2.) Brahmananda - valli or the section on Brahma-bliss.
3) Bhrigu-valli or the section on Sage Bhrigu.

In Siksha Valli the students are taught,

Maathru Devo Bhava
Pithru Devo Bhava
Aacharya Devo Bhava
Athidhi Devo Bhava.

i.e.

Honour thy Mother as God.
Honour thy Father as God.
Honour thy Teacher as God.
Honour thy Guest as God.

It goes on to say, Let only those actions that are free from blemish be done, and not others. Only those that are good acts to us should be performed by thee, and not others.

This becomes one of the fundamental aspects of Hindu culture.

To honour all those who help you on your path to your final destination. To acknowledge all help and to be grateful to all help, be it from strangers, or from animals.

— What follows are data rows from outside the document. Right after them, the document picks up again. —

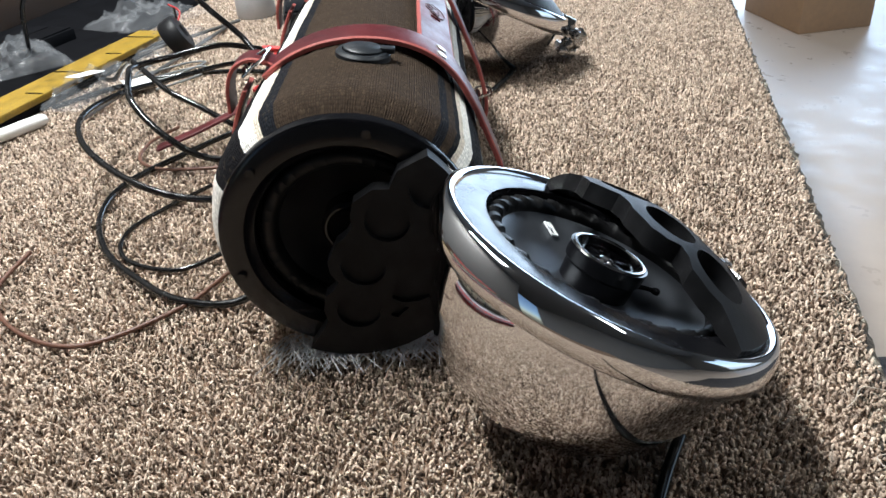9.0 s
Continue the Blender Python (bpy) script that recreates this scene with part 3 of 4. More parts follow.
# stamped emblem: four small rings over an arc
em = bmesh.new()
for k, (x, y, r) in enumerate(((-0.011, 0.001, 0.0036), (-0.004, 0.0055, 0.0042), (0.0045, 0.0055, 0.0042), (0.0125, 0.0015, 0.004))):
    sweep([(x + r * math.cos(t), y + r * math.sin(t), 0) for t in [2 * math.pi * j / 14 for j in range(14)]], 0.00075, 5, em, 2, closed=True)
sweep([(-0.017, -0.002, 0), (-0.012, -0.0085, 0), (0, -0.0115, 0), (0.012, -0.0085, 0), (0.017, -0.001, 0)], 0.00075, 5, em, 5)
sweep([(-0.008, -0.0045, 0), (0.009, -0.0045, 0)], 0.0007, 5, em, 2)
sweep([(-0.024, 0.004, 0), (-0.024, -0.0055, 0), (-0.017, -0.0055, 0)], 0.0007, 5, em, 1)
a = radians(40.5)
part("emblem", em, LEATHER_DARK, handle, "stamped outline emblem", at=Matrix.Translation((0.012, -(RR + 0.0084) * math.sin(a), (RR + 0.0084) * math.cos(a))) @ Matrix.Rotation(a, 4, "X"))

# ---- chrome speaker pods ----


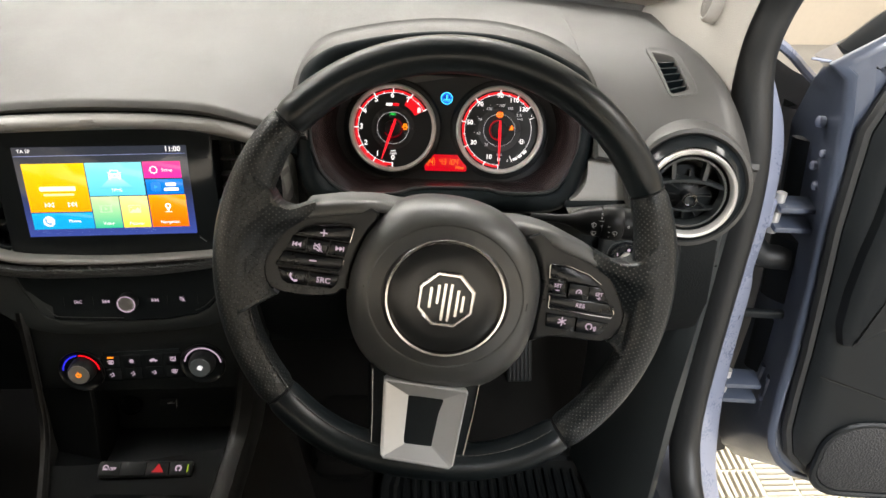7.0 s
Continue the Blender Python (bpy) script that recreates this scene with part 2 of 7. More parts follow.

Cows are a contributing member of Hindu society. The milk they provide becomes one of the staple diet for Hindus. From milk, to yogurt to chocolates to sweets and all kinds of food items. The sacred social contract is in exchange for this, we promise to protect them as a member of our society.

So we Honour our Cows as Gods too.
Blah blah blah
 
.
And with all due respect what you said is NOT application to all nations.

India consumes the lowest meat per capita. The vaste majority of us survive on eating fruits and vegetables and grains and pulses.

That is called respect for Animals.

Not keeping them in the zoo and calling it 'respect'.